__DATA SEGMENT__.
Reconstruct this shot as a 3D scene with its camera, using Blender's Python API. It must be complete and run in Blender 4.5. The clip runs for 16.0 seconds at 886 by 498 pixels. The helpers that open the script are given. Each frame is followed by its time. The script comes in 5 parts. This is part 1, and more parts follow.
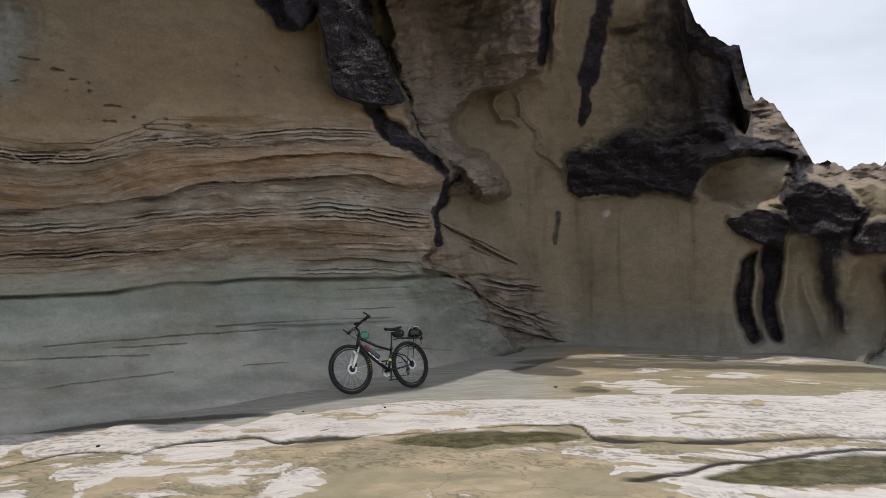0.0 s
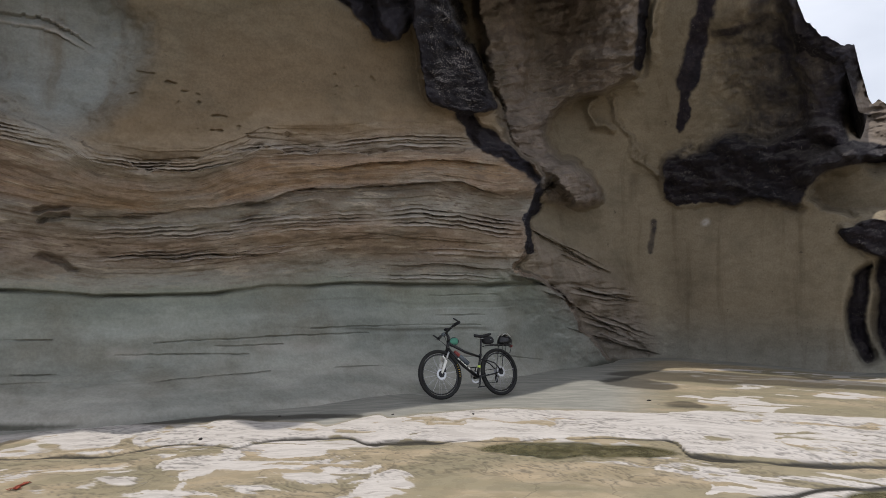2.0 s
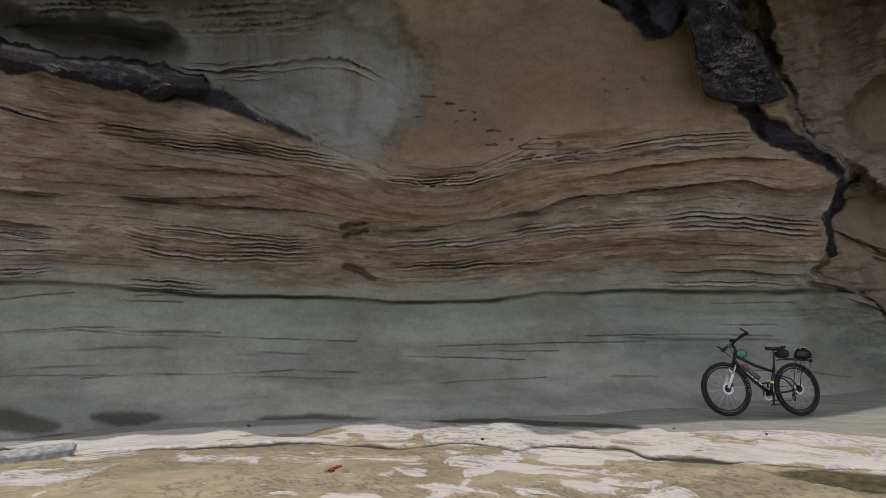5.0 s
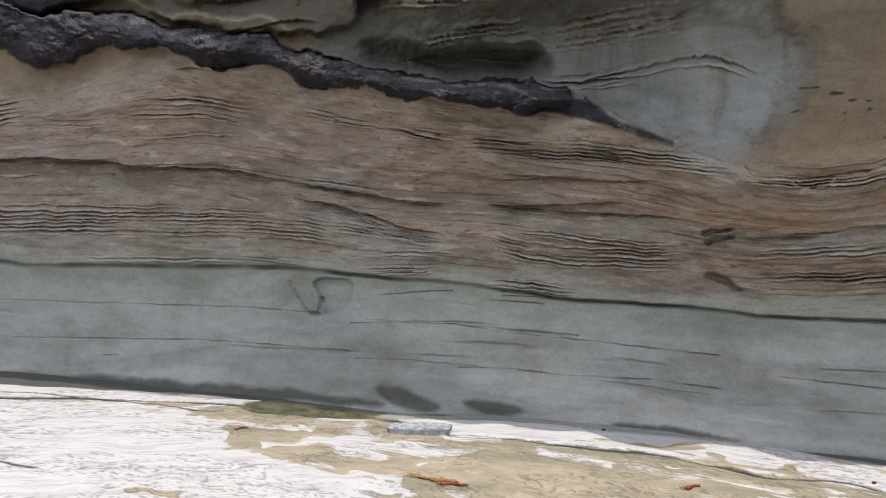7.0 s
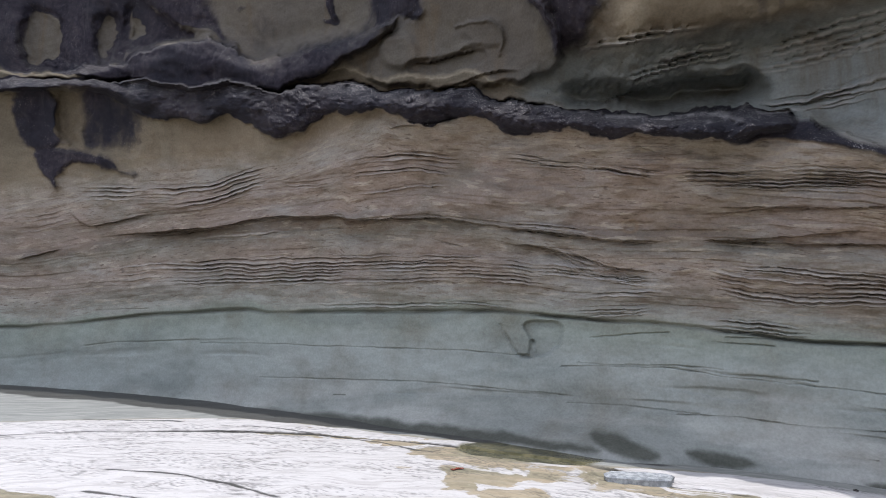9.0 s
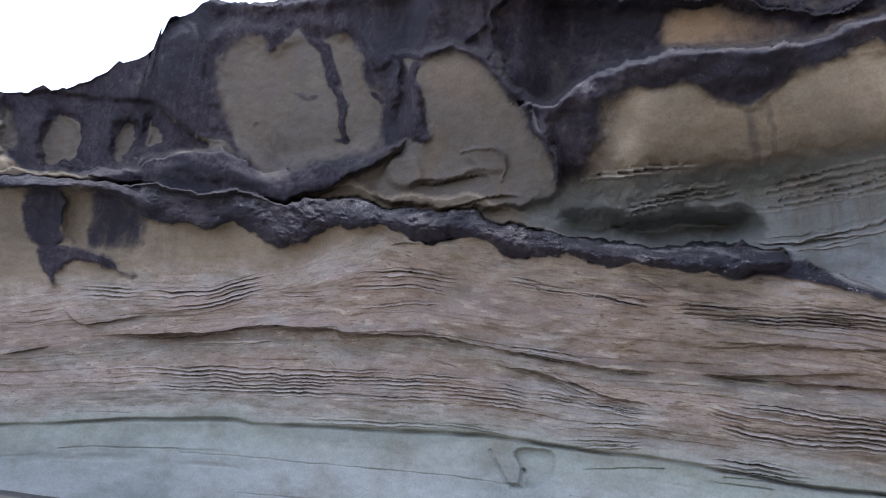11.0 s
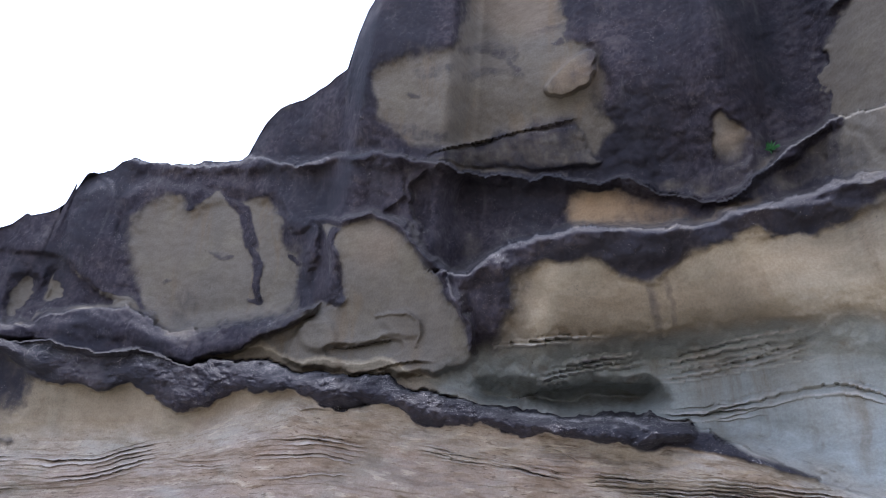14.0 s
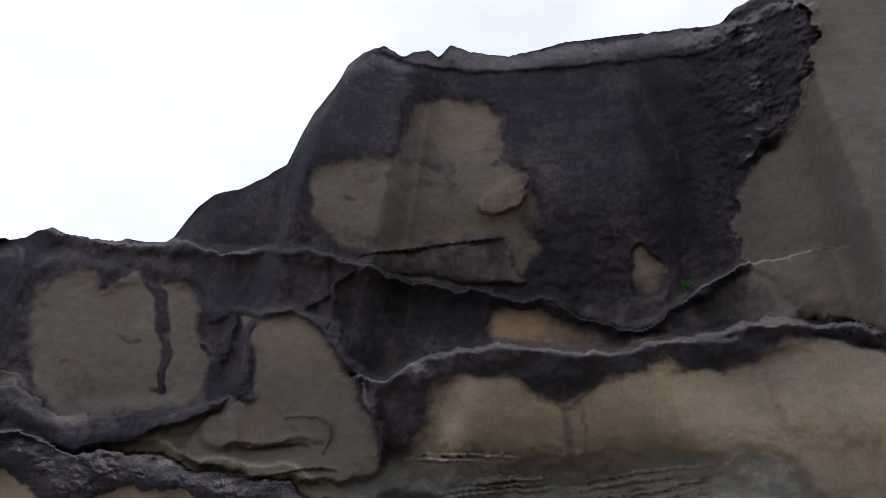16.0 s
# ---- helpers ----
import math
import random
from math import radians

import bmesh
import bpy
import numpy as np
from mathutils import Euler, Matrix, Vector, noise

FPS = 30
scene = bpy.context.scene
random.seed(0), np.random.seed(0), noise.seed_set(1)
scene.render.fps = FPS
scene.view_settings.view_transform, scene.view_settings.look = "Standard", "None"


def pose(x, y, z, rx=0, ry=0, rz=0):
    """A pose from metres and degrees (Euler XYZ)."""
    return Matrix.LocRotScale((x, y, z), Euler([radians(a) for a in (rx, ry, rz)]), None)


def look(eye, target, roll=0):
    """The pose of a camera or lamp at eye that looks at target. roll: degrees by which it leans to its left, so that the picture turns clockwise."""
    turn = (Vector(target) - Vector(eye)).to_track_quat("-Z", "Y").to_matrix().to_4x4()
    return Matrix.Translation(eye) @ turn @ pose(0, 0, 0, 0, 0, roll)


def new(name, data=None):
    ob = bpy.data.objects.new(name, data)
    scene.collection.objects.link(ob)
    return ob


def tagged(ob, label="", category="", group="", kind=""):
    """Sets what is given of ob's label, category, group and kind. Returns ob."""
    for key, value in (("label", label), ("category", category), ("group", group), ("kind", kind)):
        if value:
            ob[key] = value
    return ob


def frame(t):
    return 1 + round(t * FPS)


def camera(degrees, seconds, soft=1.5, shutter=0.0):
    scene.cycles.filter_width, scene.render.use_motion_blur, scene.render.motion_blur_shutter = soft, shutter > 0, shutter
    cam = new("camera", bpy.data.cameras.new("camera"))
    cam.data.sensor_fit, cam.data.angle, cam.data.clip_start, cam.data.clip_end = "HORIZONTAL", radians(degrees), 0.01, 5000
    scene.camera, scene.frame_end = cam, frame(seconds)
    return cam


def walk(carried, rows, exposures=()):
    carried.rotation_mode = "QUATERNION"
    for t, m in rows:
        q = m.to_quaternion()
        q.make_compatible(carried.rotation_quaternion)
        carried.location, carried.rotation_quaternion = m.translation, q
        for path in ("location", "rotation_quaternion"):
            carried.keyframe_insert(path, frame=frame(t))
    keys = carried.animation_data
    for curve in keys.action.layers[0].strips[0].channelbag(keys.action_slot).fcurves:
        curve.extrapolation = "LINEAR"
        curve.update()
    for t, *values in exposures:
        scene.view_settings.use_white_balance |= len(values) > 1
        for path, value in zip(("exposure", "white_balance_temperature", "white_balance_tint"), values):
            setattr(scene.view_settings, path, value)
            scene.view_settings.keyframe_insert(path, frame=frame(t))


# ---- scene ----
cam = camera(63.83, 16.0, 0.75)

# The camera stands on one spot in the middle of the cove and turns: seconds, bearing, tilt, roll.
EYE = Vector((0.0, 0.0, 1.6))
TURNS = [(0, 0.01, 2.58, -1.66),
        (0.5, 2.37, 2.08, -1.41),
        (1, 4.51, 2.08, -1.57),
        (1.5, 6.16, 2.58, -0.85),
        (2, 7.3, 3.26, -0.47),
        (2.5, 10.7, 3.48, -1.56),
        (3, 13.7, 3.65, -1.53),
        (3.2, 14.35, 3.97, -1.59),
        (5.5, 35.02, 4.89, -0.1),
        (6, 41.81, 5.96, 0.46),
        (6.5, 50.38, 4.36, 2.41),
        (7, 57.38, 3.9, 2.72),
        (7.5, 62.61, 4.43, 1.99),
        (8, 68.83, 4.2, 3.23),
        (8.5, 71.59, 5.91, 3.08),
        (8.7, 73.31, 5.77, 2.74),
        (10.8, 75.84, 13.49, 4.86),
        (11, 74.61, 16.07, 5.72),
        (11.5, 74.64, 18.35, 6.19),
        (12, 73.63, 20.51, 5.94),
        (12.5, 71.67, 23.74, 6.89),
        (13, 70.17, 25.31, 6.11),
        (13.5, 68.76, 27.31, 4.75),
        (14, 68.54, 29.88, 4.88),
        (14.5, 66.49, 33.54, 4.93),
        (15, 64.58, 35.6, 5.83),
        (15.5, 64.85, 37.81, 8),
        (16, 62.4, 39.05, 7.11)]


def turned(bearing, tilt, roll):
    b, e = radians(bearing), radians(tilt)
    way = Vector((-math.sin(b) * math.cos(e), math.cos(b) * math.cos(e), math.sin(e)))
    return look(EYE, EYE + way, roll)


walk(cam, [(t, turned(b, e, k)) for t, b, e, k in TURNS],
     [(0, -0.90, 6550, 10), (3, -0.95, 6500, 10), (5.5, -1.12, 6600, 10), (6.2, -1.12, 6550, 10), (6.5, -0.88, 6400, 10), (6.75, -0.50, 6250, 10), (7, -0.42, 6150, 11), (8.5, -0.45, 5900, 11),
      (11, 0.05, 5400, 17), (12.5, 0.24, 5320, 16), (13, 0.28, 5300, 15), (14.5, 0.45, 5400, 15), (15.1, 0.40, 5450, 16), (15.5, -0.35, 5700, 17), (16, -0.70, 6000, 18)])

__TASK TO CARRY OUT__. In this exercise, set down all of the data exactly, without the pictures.

__WRITTEN ANSWER__.
Reconstruct this shot as a 3D scene with its camera, using Blender's Python API. It must be complete and run in Blender 4.5. The clip runs for 16.0 seconds at 886 by 498 pixels. The helpers that open the script are given. Each frame is followed by its time. The script comes in 5 parts. This is part 1, and more parts follow.
0.0 s
2.0 s
5.0 s
7.0 s
9.0 s
11.0 s
14.0 s
16.0 s
# ---- helpers ----
import math
import random
from math import radians

import bmesh
import bpy
import numpy as np
from mathutils import Euler, Matrix, Vector, noise

FPS = 30
scene = bpy.context.scene
random.seed(0), np.random.seed(0), noise.seed_set(1)
scene.render.fps = FPS
scene.view_settings.view_transform, scene.view_settings.look = "Standard", "None"


def pose(x, y, z, rx=0, ry=0, rz=0):
    """A pose from metres and degrees (Euler XYZ)."""
    return Matrix.LocRotScale((x, y, z), Euler([radians(a) for a in (rx, ry, rz)]), None)


def look(eye, target, roll=0):
    """The pose of a camera or lamp at eye that looks at target. roll: degrees by which it leans to its left, so that the picture turns clockwise."""
    turn = (Vector(target) - Vector(eye)).to_track_quat("-Z", "Y").to_matrix().to_4x4()
    return Matrix.Translation(eye) @ turn @ pose(0, 0, 0, 0, 0, roll)


def new(name, data=None):
    ob = bpy.data.objects.new(name, data)
    scene.collection.objects.link(ob)
    return ob


def tagged(ob, label="", category="", group="", kind=""):
    """Sets what is given of ob's label, category, group and kind. Returns ob."""
    for key, value in (("label", label), ("category", category), ("group", group), ("kind", kind)):
        if value:
            ob[key] = value
    return ob


def frame(t):
    return 1 + round(t * FPS)


def camera(degrees, seconds, soft=1.5, shutter=0.0):
    scene.cycles.filter_width, scene.render.use_motion_blur, scene.render.motion_blur_shutter = soft, shutter > 0, shutter
    cam = new("camera", bpy.data.cameras.new("camera"))
    cam.data.sensor_fit, cam.data.angle, cam.data.clip_start, cam.data.clip_end = "HORIZONTAL", radians(degrees), 0.01, 5000
    scene.camera, scene.frame_end = cam, frame(seconds)
    return cam


def walk(carried, rows, exposures=()):
    carried.rotation_mode = "QUATERNION"
    for t, m in rows:
        q = m.to_quaternion()
        q.make_compatible(carried.rotation_quaternion)
        carried.location, carried.rotation_quaternion = m.translation, q
        for path in ("location", "rotation_quaternion"):
            carried.keyframe_insert(path, frame=frame(t))
    keys = carried.animation_data
    for curve in keys.action.layers[0].strips[0].channelbag(keys.action_slot).fcurves:
        curve.extrapolation = "LINEAR"
        curve.update()
    for t, *values in exposures:
        scene.view_settings.use_white_balance |= len(values) > 1
        for path, value in zip(("exposure", "white_balance_temperature", "white_balance_tint"), values):
            setattr(scene.view_settings, path, value)
            scene.view_settings.keyframe_insert(path, frame=frame(t))


# ---- scene ----
cam = camera(63.83, 16.0, 0.75)

# The camera stands on one spot in the middle of the cove and turns: seconds, bearing, tilt, roll.
EYE = Vector((0.0, 0.0, 1.6))
TURNS = [(0, 0.01, 2.58, -1.66),
        (0.5, 2.37, 2.08, -1.41),
        (1, 4.51, 2.08, -1.57),
        (1.5, 6.16, 2.58, -0.85),
        (2, 7.3, 3.26, -0.47),
        (2.5, 10.7, 3.48, -1.56),
        (3, 13.7, 3.65, -1.53),
        (3.2, 14.35, 3.97, -1.59),
        (5.5, 35.02, 4.89, -0.1),
        (6, 41.81, 5.96, 0.46),
        (6.5, 50.38, 4.36, 2.41),
        (7, 57.38, 3.9, 2.72),
        (7.5, 62.61, 4.43, 1.99),
        (8, 68.83, 4.2, 3.23),
        (8.5, 71.59, 5.91, 3.08),
        (8.7, 73.31, 5.77, 2.74),
        (10.8, 75.84, 13.49, 4.86),
        (11, 74.61, 16.07, 5.72),
        (11.5, 74.64, 18.35, 6.19),
        (12, 73.63, 20.51, 5.94),
        (12.5, 71.67, 23.74, 6.89),
        (13, 70.17, 25.31, 6.11),
        (13.5, 68.76, 27.31, 4.75),
        (14, 68.54, 29.88, 4.88),
        (14.5, 66.49, 33.54, 4.93),
        (15, 64.58, 35.6, 5.83),
        (15.5, 64.85, 37.81, 8),
        (16, 62.4, 39.05, 7.11)]


def turned(bearing, tilt, roll):
    b, e = radians(bearing), radians(tilt)
    way = Vector((-math.sin(b) * math.cos(e), math.cos(b) * math.cos(e), math.sin(e)))
    return look(EYE, EYE + way, roll)


walk(cam, [(t, turned(b, e, k)) for t, b, e, k in TURNS],
     [(0, -0.90, 6550, 10), (3, -0.95, 6500, 10), (5.5, -1.12, 6600, 10), (6.2, -1.12, 6550, 10), (6.5, -0.88, 6400, 10), (6.75, -0.50, 6250, 10), (7, -0.42, 6150, 11), (8.5, -0.45, 5900, 11),
      (11, 0.05, 5400, 17), (12.5, 0.24, 5320, 16), (13, 0.28, 5300, 15), (14.5, 0.45, 5400, 15), (15.1, 0.40, 5450, 16), (15.5, -0.35, 5700, 17), (16, -0.70, 6000, 18)])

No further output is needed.